One of the reasons this is surprising is that you can calculate, from simulations that involve gravity, gas, feedback, radiation, and a host of other contributing factors, what the “minimum mass” of a system needs to be to initiate that first step of “fragmentation” from an initial molecular cloud of gas. The answer, although it’s perhaps a naive answer, is typically around 3-to-5 Jupiter masses.
So how, then, is it possible that we’re seeing Jupiter-mass objects, including an increasing fraction of binary objects at lower masses, all the way down to just 0.6 Jupiter masses?
The answer could very well be that star-formation is a great cosmic race, and in this race, there’s a tremendous difference between the 1st place finisher and the 1000th place finisher, and that the 10,000th place finisher — in an environment like the Orion Nebula — is unlikely to even get a chance to finish the race. Instead, what’s likely to occur is that once sufficient numbers of massive enough stars begin producing large enough amounts of ultraviolet radiation, those early-stage protostars, the ones that had yet to grow to a large enough mass to initiate nuclear fusion in their cores (or even, realistically, to get close), find their gas reserves depleted from the outside-in. They simply run out of matter, and come to permanently exist in whatever embryonic state they were in at the moment their stellar nurseries were blown away.
It’s still healthy speculation at this point, as this new class of object has never been seen before, and the critical steps that result in their formation have not yet been observationally identified, but these JuMBOs may be the direct result of a new class of planet: not the rogue planets that were ejected from a star system that was in the process of forming planets, but rather the seeds of what would have been a star, if not for the violence of their environments. In other words, whereas ejected planets are orphans, ripped from their parent star(s) through gravitational violence, many of these Jupiter-mass planets, including the JuMBOs detected here, are the remnants of an abortive process that simply prevented them from growing up into a full-fledged stellar system of their own.

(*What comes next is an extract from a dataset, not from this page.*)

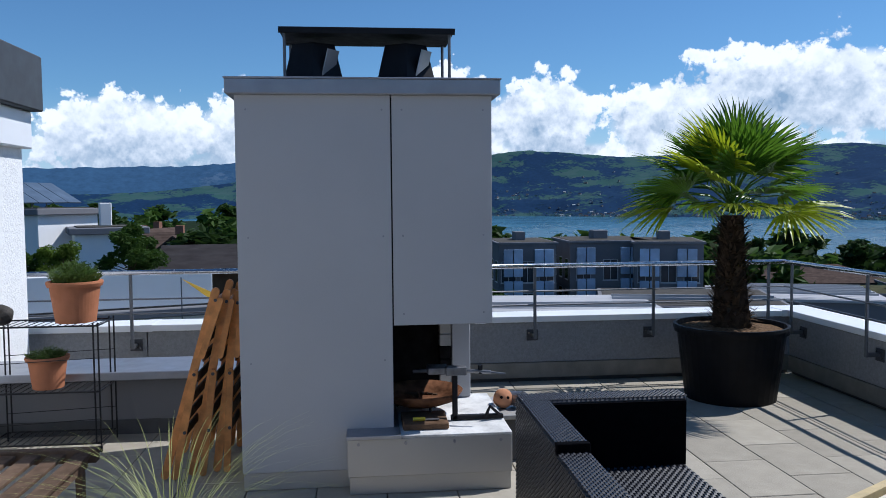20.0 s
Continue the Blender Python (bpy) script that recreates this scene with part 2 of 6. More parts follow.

The good news is, with longer-term observations of the more nebulous regions that are undergoing active star-formation — including within the Orion Nebula but also in other locales within the Milky Way — we should be able to gather the necessary observational data to see precisely how and from where these objects, as well as all objects formed in these regions, arise. For right now, however, we have no choice but to accept the observational data for what it is at face value: a puzzle. After all, finding a plausible mechanism by which something can arise is easy. Demonstrating that it’s actually the mechanism at play is the hard part.